In an intensely scrutinized decision as the state of Michigan approaches election day, Governor Rick Snyder signed a bill that is quite controversial to some citizens. Snyder signed into law House Bill 5606, which prohibits Tesla Motors from selling their cars
in Michigan directly to buyers but rather through a network of dealers. Ultimately, Tesla can still sell their vehicles in the state of Michigan but they must do it through a third-party which makes things much more difficult. In a state known for our automotive industry– namely companies with the name General Motors and not Tesla– Snyder is being criticized by many people for signing this bill so close to election day. From the lecture of Weber on Politics as a Vocation, how would Snyder stack up as a politician in Weber’s eyes when it comes to his decision on this bill?
In a state with such a large automotive presence it is no secret that the companies in that industry have a large lobbying presence particularly within the state. Many people speculate that a large part of the motivation for Snyder and other legislators to sign this bill was to avoid negative advertisements from Michigan automakers and dealerships prior to the coming election. Others were not pleased with how the legislation regarding Tesla was put into the bill and also the addition coming so late. Even U of M law professor Daniel Crane weighed in on this issue, stating “This is an embarrassment for the State of Michigan and democracy… When nobody was watching the dealers slipped this language into the bill, and told Snyder to pass it so they would have an advantage over Tesla in the future.”
In the eyes of Weber, a good politician is someone who acts with ethics of responsibility– keeps a clear head while making decisions, makes future-oriented decisions, and makes these decisions for the good of the people. While I don’t necessarily agree with what Snyder did in this instance, by these definitions Snyder is not entirely in the wrong. According to Weber, one of the key qualities of a good politician is being able to make decisions for the good of their people. While automakers not named Tesla operate in the state of Michigan, this bill could be seen as something that protects jobs for people in the state. If it is much tougher for people to buy a Tesla, consumers in Michigan are much more likely to buy a car made by an automaker that operates in-state. If more people are buying cars from companies in-state, that would most likely protect jobs of the people Snyder makes decisions for. By Weber’s definition, Snyder could definitely be considered a good politician in some ways.

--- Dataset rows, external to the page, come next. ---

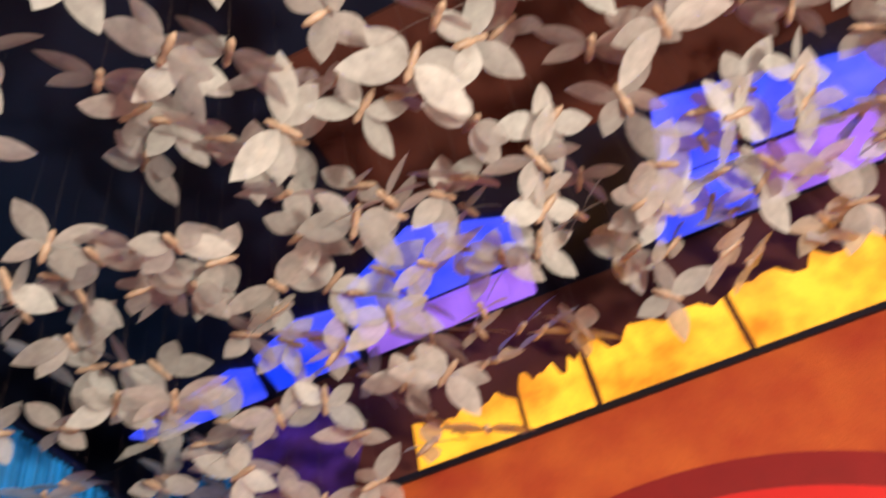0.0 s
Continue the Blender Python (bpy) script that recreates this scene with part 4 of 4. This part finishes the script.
# small ones on the dark sheet
COLOURS = {"red": mat("red_foil_wing", (0.85, 0.05, 0.02), 0.4, vary=0.1, per_object=0.55), "green": mat("green_foil_wing", (0.03, 0.40, 0.04), 0.4, vary=0.1, per_object=0.55),
           "blue": mat("blue_foil_wing", (0.04, 0.32, 0.85), 0.4, vary=0.1, per_object=0.55), "white": mat("white_foil_wing", (0.75, 0.78, 0.80), 0.4, vary=0.05, per_object=0.55)}
small = {}
for name, m in COLOURS.items():
    t = thing("small_butterfly", name + " foil butterfly fixed on the dark sheet wall", "butterfly", "coloured butterflies on the dark wall")
    me = leaf_mesh(0.125, 0.076, m, droop=0.30)
    for s in (-1, 1):
        w = new("wing", me)
        w.parent = t
        w.matrix_basis = pose(0, 0, 0, 0, 0, -s * (150 if name != "white" else 118)) @ pose(0, 0, 0, 14, 0, 0)
    small[name] = [t, False]
order = ["red", "blue", "white", "green", "red", "green", "blue", "white", "red"]
n = 0
for j in range(14):
    for i in range(7):
        y = 4.26 - 0.178 * i - 0.089 * (j % 2) + rnd.uniform(-0.04, 0.04)
        z = 2.60 - 0.178 * j + rnd.uniform(-0.045, 0.045)
        n += 1
        if y < 3.14 or rnd.random() < 0.10:
            continue
        ent = small[order[(n * 4 + j + rnd.randrange(2)) % 9]]
        m = pose(0.06, y, z, 90, rnd.uniform(-35, 35), -90) @ pose(0, 0, 0, rnd.uniform(-25, 25), rnd.uniform(-30, 30), rnd.uniform(-30, 30))
        if ent[1]:
            copy_thing(ent[0], m)
        else:
            ent[0].matrix_basis = m
            ent[1] = True

copy_thing(small["white"][0], pose(0.02, 3.13, 1.70, 90, 25, -90) @ Matrix.Diagonal((1.5, 1.5, 1.5, 1)))


# ---- dark cloth bundle that carries the head on the cart bed ----
soup = Soup()
r = random.Random(4)
for k in range(26):
    blob(soup, (-4.22 + 0.028 * k, 3.66 + r.uniform(-0.05, 0.05), 1.06 + 0.04 * math.sin(0.12 * k)), (0.10, 0.24, 0.115), (0, r.uniform(-20, 20), r.uniform(-12, 12)))
me = melted(soup, 0.02, 3)
me.materials.clear()
me.materials.append(mat("dark_brown_bundle_cloth", (0.030, 0.017, 0.008), 0.8, vary=0.2, scale=9, bump=0.5, fine=40))
tagged(new("brown_cloth", me), "bunched dark brown cloth under the giant head", "cloth")
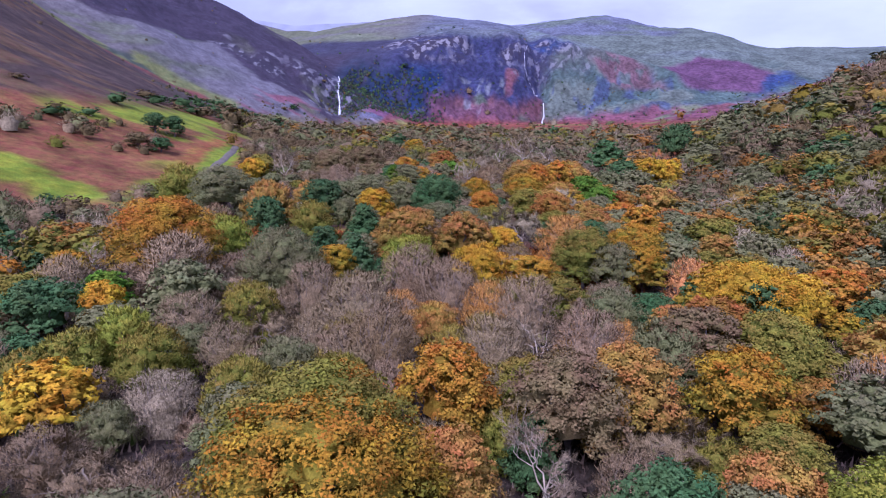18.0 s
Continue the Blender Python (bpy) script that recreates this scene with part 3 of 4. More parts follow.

On the other hand, Weber defines a bad politician as someone who acts with ethics of conviction– being absolute in their decisions, and being act-oriented opposed to future-oriented when making decisions. I believe that this decision by Snyder would classify him as a bad politician in the eyes of Weber. While there are some things that are rational about this bill, I agree with what Crane said regarding the issue. Because of the timing and circumstances of how the bill was changed, it seems that Snyder was making an act-oriented decision that would help him and his party in the upcoming election. Ultimately, the bill doesn’t do enough for the people in our state to be considered future-oriented and for the good of the people.